WHAT TO WORK ON
Can you copy out the data exactly? Leave the images out.

GIVEN MATERIAL
··········
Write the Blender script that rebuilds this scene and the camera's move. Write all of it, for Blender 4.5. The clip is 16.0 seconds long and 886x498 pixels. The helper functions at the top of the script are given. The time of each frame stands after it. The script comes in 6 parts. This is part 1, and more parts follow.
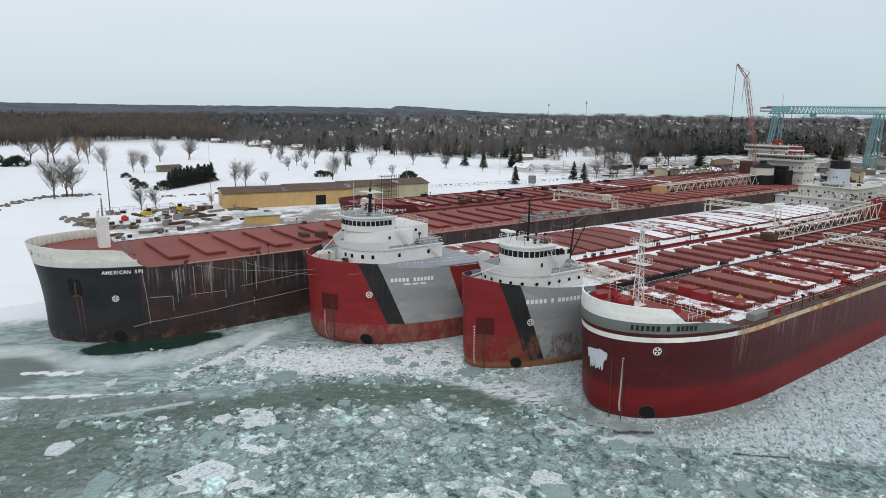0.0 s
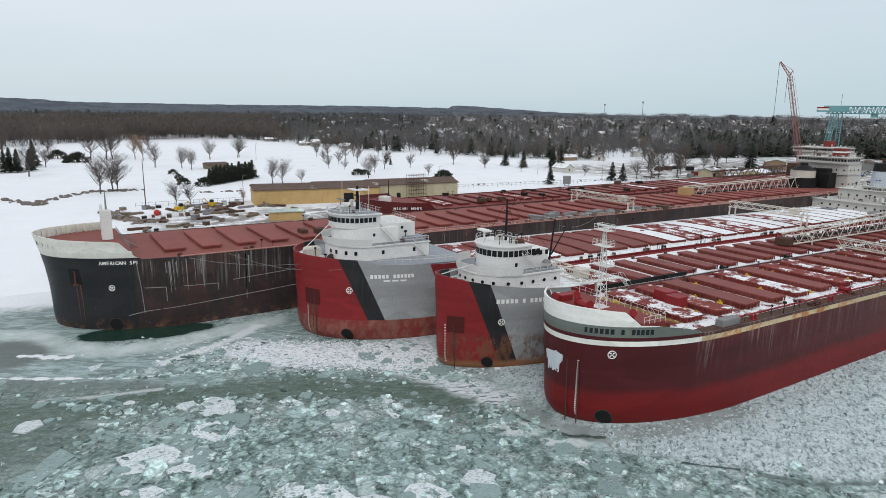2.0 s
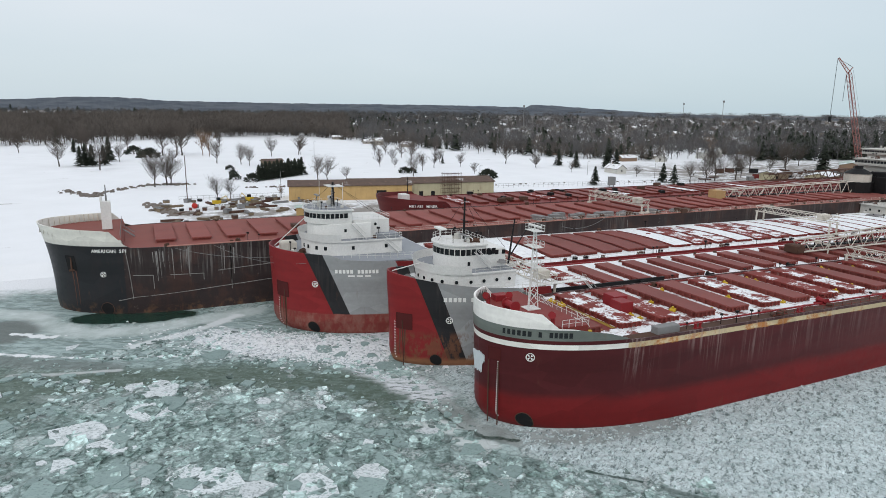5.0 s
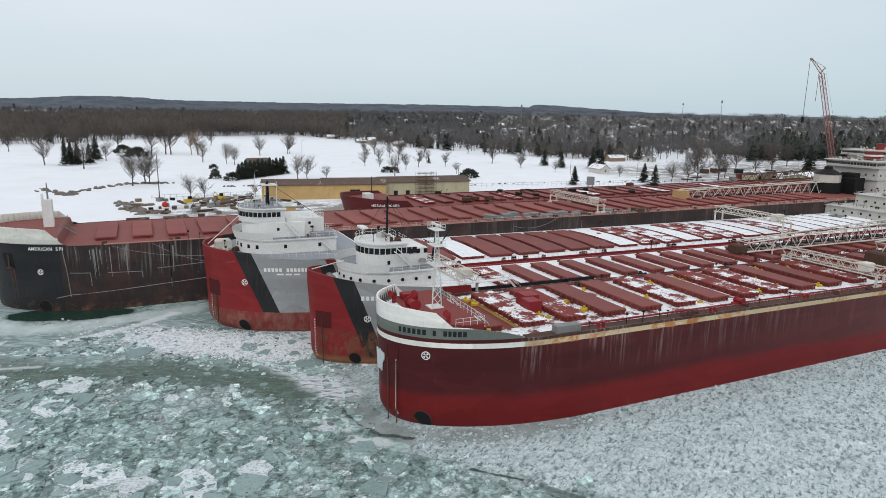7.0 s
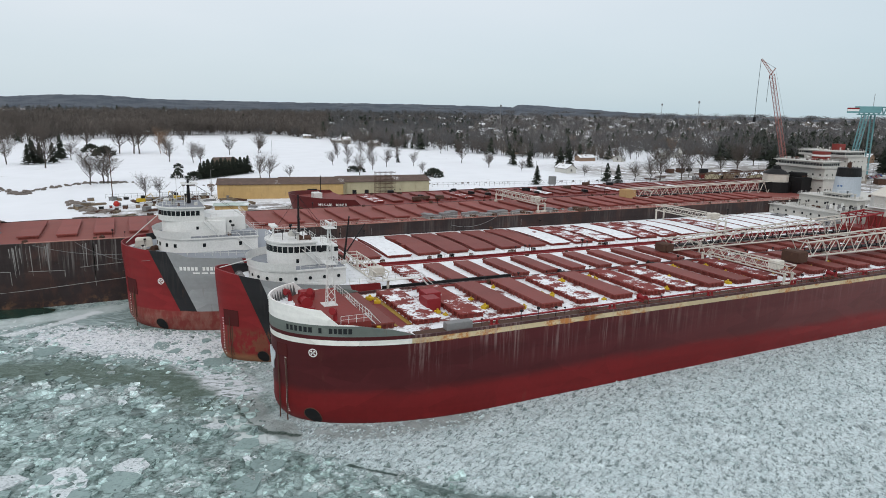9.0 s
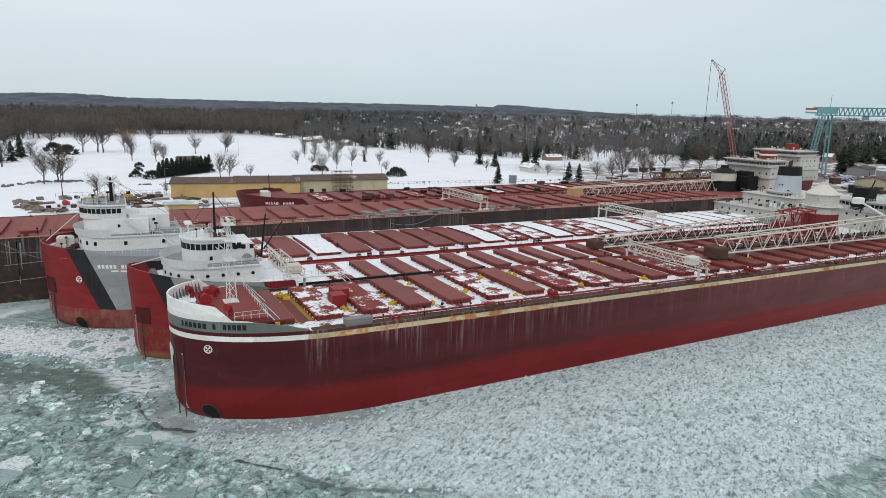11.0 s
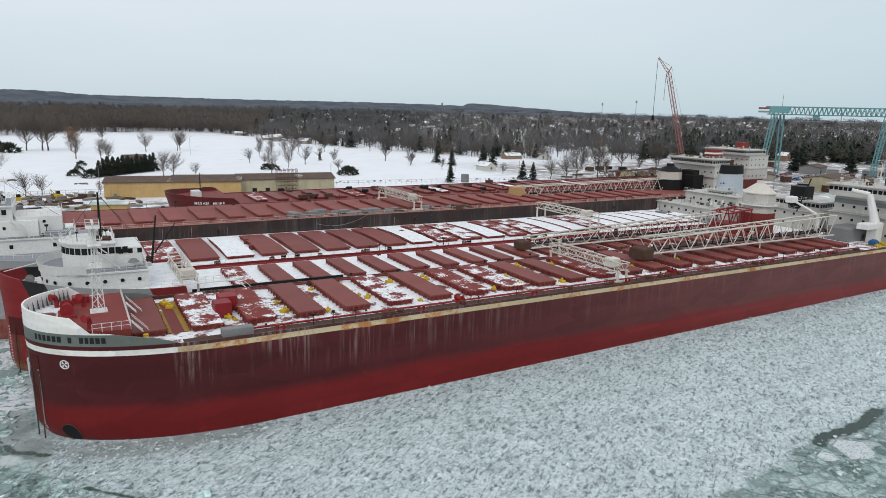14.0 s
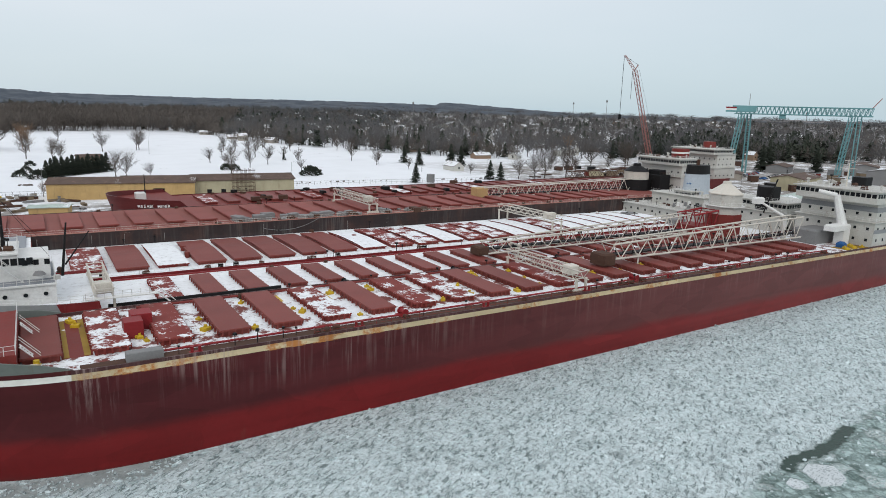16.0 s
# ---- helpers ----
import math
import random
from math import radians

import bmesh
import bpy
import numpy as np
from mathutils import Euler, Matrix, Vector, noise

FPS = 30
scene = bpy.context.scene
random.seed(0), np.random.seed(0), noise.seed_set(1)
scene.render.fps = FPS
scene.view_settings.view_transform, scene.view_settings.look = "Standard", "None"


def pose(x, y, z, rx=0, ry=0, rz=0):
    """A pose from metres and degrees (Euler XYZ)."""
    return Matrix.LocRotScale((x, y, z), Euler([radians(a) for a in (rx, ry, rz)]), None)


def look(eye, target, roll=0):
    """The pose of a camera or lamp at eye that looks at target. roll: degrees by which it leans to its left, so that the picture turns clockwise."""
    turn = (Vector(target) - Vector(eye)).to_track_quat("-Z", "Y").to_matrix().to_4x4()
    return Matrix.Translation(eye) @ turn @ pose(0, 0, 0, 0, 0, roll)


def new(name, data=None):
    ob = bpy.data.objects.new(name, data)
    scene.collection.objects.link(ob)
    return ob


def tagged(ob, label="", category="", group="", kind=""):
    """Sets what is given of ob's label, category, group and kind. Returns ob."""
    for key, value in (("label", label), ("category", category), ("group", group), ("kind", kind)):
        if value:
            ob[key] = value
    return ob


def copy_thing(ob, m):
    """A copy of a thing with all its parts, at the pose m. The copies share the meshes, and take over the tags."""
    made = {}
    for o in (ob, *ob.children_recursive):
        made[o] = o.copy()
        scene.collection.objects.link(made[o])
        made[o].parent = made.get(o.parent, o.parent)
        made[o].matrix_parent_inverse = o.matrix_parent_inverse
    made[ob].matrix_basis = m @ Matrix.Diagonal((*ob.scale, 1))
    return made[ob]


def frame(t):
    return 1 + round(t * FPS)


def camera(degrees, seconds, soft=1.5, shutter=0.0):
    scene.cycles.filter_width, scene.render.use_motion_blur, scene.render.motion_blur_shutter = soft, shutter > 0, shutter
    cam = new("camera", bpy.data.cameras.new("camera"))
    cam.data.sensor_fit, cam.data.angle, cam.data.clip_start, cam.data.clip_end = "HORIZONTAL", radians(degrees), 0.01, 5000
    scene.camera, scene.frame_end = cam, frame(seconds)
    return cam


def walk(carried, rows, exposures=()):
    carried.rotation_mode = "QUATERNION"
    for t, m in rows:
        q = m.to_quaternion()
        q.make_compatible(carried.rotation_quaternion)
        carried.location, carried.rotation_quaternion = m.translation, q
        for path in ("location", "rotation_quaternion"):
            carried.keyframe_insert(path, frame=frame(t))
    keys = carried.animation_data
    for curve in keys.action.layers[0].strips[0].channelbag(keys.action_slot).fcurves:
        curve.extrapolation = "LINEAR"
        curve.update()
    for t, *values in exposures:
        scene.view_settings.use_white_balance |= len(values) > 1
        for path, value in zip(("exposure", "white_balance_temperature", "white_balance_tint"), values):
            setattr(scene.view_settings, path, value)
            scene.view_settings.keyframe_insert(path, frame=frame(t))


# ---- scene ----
··········
THE SOLUTION
Write the Blender script that rebuilds this scene and the camera's move. Write all of it, for Blender 4.5. The clip is 16.0 seconds long and 886x498 pixels. The helper functions at the top of the script are given. The time of each frame stands after it. The script comes in 6 parts. This is part 1, and more parts follow.
0.0 s
2.0 s
5.0 s
7.0 s
9.0 s
11.0 s
14.0 s
16.0 s
# ---- helpers ----
import math
import random
from math import radians

import bmesh
import bpy
import numpy as np
from mathutils import Euler, Matrix, Vector, noise

FPS = 30
scene = bpy.context.scene
random.seed(0), np.random.seed(0), noise.seed_set(1)
scene.render.fps = FPS
scene.view_settings.view_transform, scene.view_settings.look = "Standard", "None"


def pose(x, y, z, rx=0, ry=0, rz=0):
    """A pose from metres and degrees (Euler XYZ)."""
    return Matrix.LocRotScale((x, y, z), Euler([radians(a) for a in (rx, ry, rz)]), None)


def look(eye, target, roll=0):
    """The pose of a camera or lamp at eye that looks at target. roll: degrees by which it leans to its left, so that the picture turns clockwise."""
    turn = (Vector(target) - Vector(eye)).to_track_quat("-Z", "Y").to_matrix().to_4x4()
    return Matrix.Translation(eye) @ turn @ pose(0, 0, 0, 0, 0, roll)


def new(name, data=None):
    ob = bpy.data.objects.new(name, data)
    scene.collection.objects.link(ob)
    return ob


def tagged(ob, label="", category="", group="", kind=""):
    """Sets what is given of ob's label, category, group and kind. Returns ob."""
    for key, value in (("label", label), ("category", category), ("group", group), ("kind", kind)):
        if value:
            ob[key] = value
    return ob


def copy_thing(ob, m):
    """A copy of a thing with all its parts, at the pose m. The copies share the meshes, and take over the tags."""
    made = {}
    for o in (ob, *ob.children_recursive):
        made[o] = o.copy()
        scene.collection.objects.link(made[o])
        made[o].parent = made.get(o.parent, o.parent)
        made[o].matrix_parent_inverse = o.matrix_parent_inverse
    made[ob].matrix_basis = m @ Matrix.Diagonal((*ob.scale, 1))
    return made[ob]


def frame(t):
    return 1 + round(t * FPS)


def camera(degrees, seconds, soft=1.5, shutter=0.0):
    scene.cycles.filter_width, scene.render.use_motion_blur, scene.render.motion_blur_shutter = soft, shutter > 0, shutter
    cam = new("camera", bpy.data.cameras.new("camera"))
    cam.data.sensor_fit, cam.data.angle, cam.data.clip_start, cam.data.clip_end = "HORIZONTAL", radians(degrees), 0.01, 5000
    scene.camera, scene.frame_end = cam, frame(seconds)
    return cam


def walk(carried, rows, exposures=()):
    carried.rotation_mode = "QUATERNION"
    for t, m in rows:
        q = m.to_quaternion()
        q.make_compatible(carried.rotation_quaternion)
        carried.location, carried.rotation_quaternion = m.translation, q
        for path in ("location", "rotation_quaternion"):
            carried.keyframe_insert(path, frame=frame(t))
    keys = carried.animation_data
    for curve in keys.action.layers[0].strips[0].channelbag(keys.action_slot).fcurves:
        curve.extrapolation = "LINEAR"
        curve.update()
    for t, *values in exposures:
        scene.view_settings.use_white_balance |= len(values) > 1
        for path, value in zip(("exposure", "white_balance_temperature", "white_balance_tint"), values):
            setattr(scene.view_settings, path, value)
            scene.view_settings.keyframe_insert(path, frame=frame(t))


# ---- scene ----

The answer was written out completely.